Drawer dividers are also a game-changer when it comes to organising your bathroom. Baskets and containers work well when placed inside vanity units, and allow you to store smaller items, such as tweezers and nail clippers, separately from bigger items like toothpaste, toilet roll and hairbrushes to ensure that the small items don’t get lost.
Bath racks and shower caddies are essential features for any modern bathroom design. Caddies are a great way of storing shower products to keep them free from cluttering up your shower tray or sides of the bath. This will transform your shower space and reduce the amount of ring staining that’s left from the bottoms of bottles on surfaces.

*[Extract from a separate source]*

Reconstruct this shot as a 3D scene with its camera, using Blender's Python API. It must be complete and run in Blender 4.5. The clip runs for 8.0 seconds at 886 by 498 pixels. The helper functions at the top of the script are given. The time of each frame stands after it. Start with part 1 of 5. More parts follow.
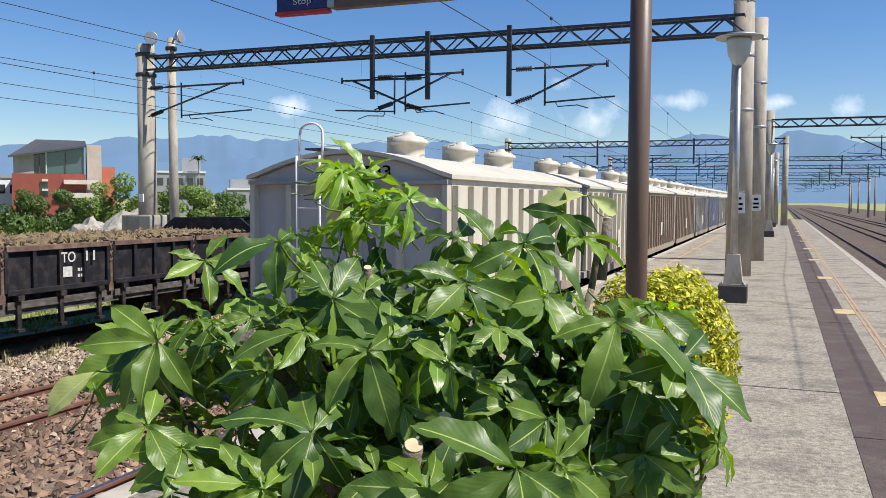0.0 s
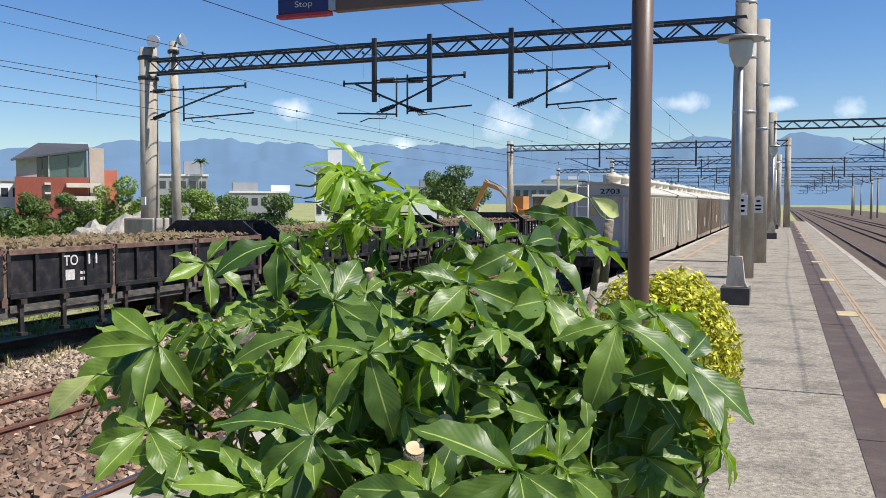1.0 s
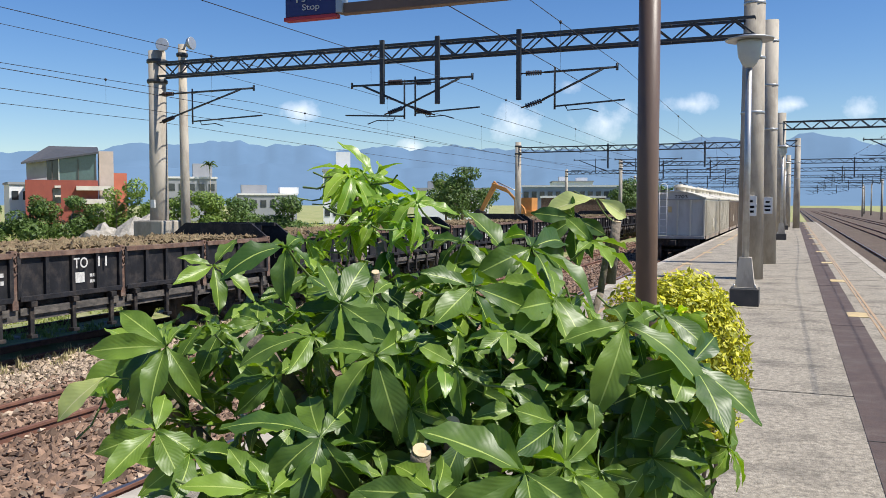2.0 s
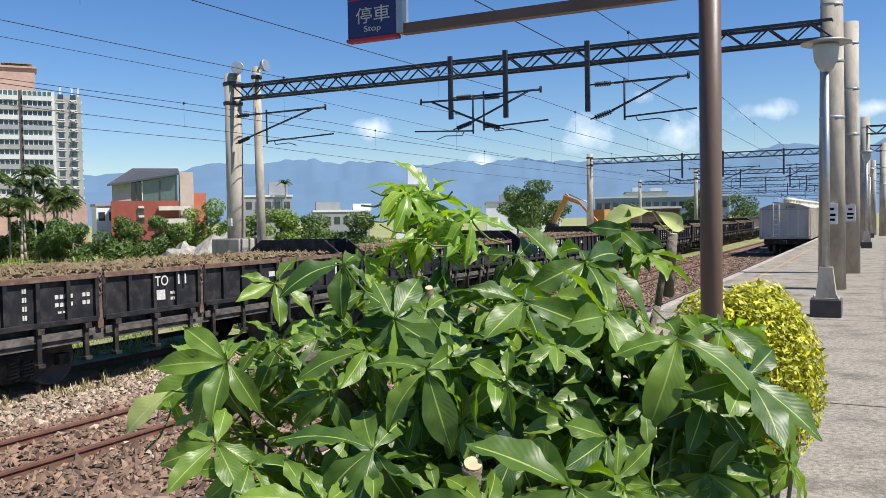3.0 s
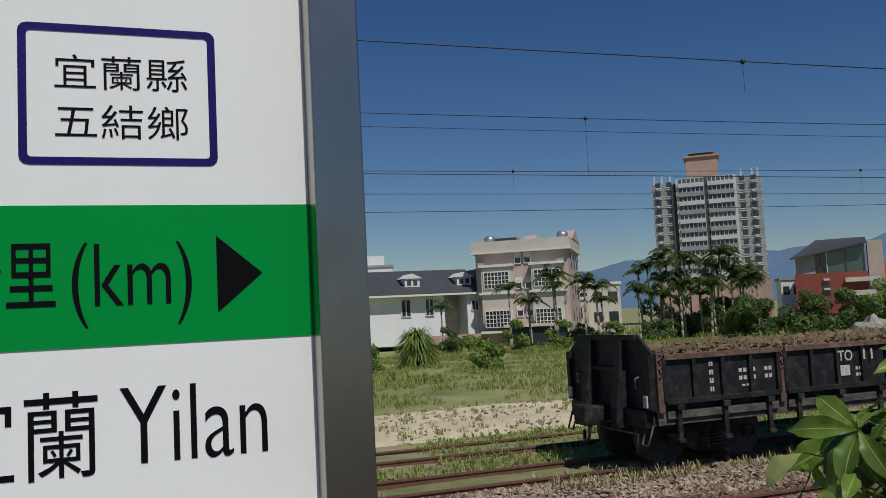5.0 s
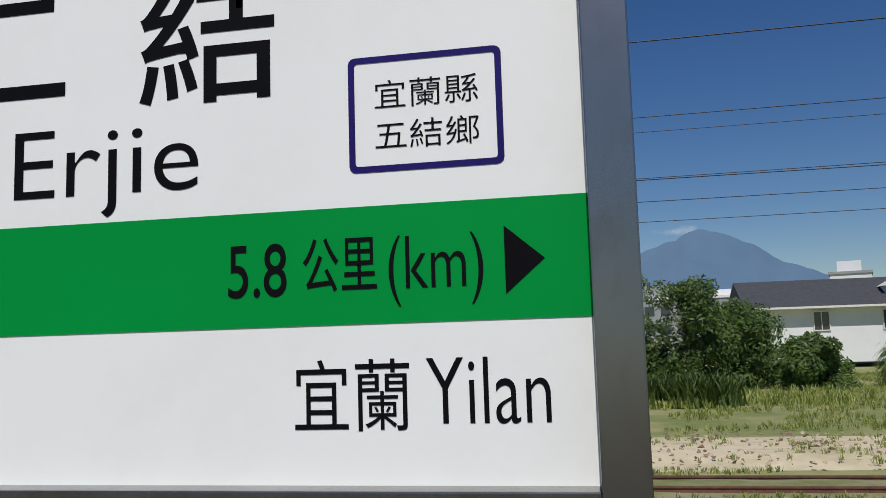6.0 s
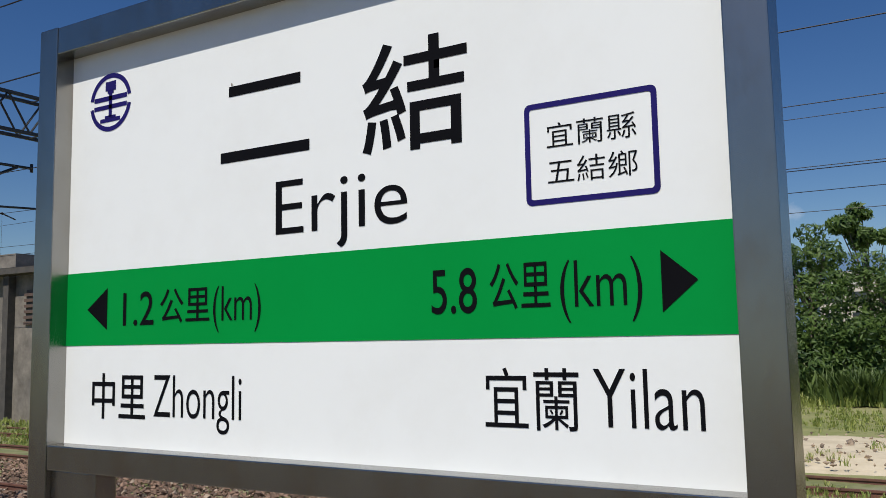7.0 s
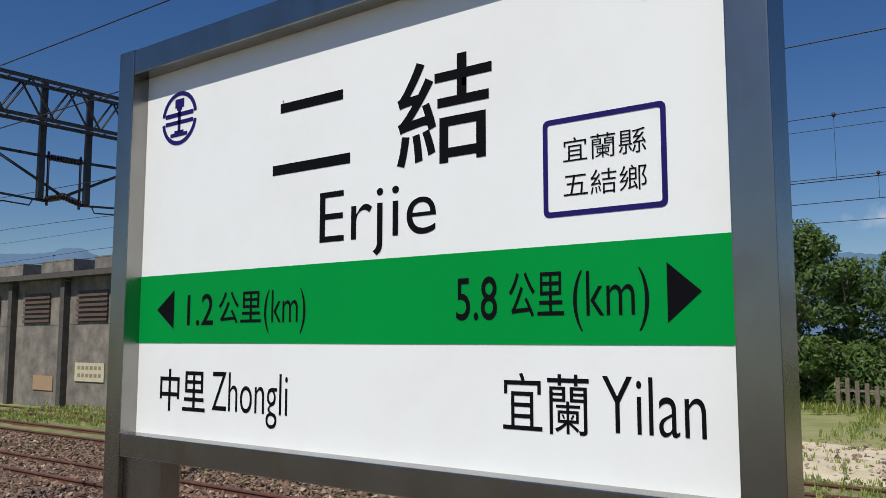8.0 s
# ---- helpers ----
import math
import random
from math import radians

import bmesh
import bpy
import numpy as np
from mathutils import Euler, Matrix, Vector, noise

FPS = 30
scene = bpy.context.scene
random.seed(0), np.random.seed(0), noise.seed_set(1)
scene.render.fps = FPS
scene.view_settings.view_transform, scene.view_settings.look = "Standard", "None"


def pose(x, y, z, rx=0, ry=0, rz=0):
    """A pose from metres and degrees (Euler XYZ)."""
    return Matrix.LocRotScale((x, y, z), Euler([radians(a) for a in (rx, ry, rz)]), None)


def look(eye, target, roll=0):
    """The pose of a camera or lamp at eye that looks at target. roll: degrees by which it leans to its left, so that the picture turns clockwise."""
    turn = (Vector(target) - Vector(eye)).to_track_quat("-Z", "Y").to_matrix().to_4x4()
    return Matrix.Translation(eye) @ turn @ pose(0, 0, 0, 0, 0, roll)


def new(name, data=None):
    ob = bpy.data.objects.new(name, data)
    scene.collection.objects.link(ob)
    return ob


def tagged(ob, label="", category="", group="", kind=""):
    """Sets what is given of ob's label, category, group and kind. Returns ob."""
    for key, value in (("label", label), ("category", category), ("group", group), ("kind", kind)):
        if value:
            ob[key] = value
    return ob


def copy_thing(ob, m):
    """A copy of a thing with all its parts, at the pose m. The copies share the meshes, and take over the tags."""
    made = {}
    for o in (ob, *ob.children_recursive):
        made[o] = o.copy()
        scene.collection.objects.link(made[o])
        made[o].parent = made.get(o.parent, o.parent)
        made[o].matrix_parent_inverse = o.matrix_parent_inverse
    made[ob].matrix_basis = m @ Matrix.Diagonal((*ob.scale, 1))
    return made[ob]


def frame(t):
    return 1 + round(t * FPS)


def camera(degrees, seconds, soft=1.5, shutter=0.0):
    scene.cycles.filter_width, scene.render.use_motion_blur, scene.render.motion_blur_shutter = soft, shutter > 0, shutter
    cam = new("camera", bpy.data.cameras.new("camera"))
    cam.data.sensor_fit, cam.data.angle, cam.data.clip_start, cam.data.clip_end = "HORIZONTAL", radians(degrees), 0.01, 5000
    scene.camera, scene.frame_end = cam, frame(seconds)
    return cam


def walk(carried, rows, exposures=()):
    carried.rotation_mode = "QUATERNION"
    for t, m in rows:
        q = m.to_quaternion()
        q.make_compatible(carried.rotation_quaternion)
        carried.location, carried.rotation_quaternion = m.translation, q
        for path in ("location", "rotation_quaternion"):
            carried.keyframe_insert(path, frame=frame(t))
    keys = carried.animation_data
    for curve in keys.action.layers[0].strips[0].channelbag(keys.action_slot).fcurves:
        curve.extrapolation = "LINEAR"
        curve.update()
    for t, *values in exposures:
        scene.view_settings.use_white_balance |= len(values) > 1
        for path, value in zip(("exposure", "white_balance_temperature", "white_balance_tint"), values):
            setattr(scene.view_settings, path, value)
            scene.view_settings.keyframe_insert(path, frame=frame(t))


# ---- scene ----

Image credit: My Bespoke Room and DaSilva design
If you’re looking to modernise your bathroom whilst providing ample storage space, alcove shower shelving might be the perfect solution. More and more people are installing these cubby holes within the shower walls to store shampoo bottles & accessories and we predict this will become more common in bathroom design over the next few years.
This type of shelving is not only perfect for storage, but it can also become a beautiful feature in your bathroom, giving a three-dimensional appearance and a streamlined, efficient look. Alcove shelving is ideal for busy, family bathrooms as these spaces are more likely to become cluttered and disorganised.
Wall mounted shelving & accessories
One of the best ways to maximise space in your bathroom is by utilising an area that would otherwise go untouched. Installing floating shelves in the spaces above your toilet or vanity unit is a great way to store items such as toilet rolls, plants or candles. Fully making use of your wall space will ensure that your floor space isn’t cluttered with bathroom items.
Wall-mounted accessories such as tumblers and soap dispensers are also a good option for small bathrooms. These features will ensure that the area around your sink is clean and clutter-free, and they will provide a clean and inviting effect to any bathroom design.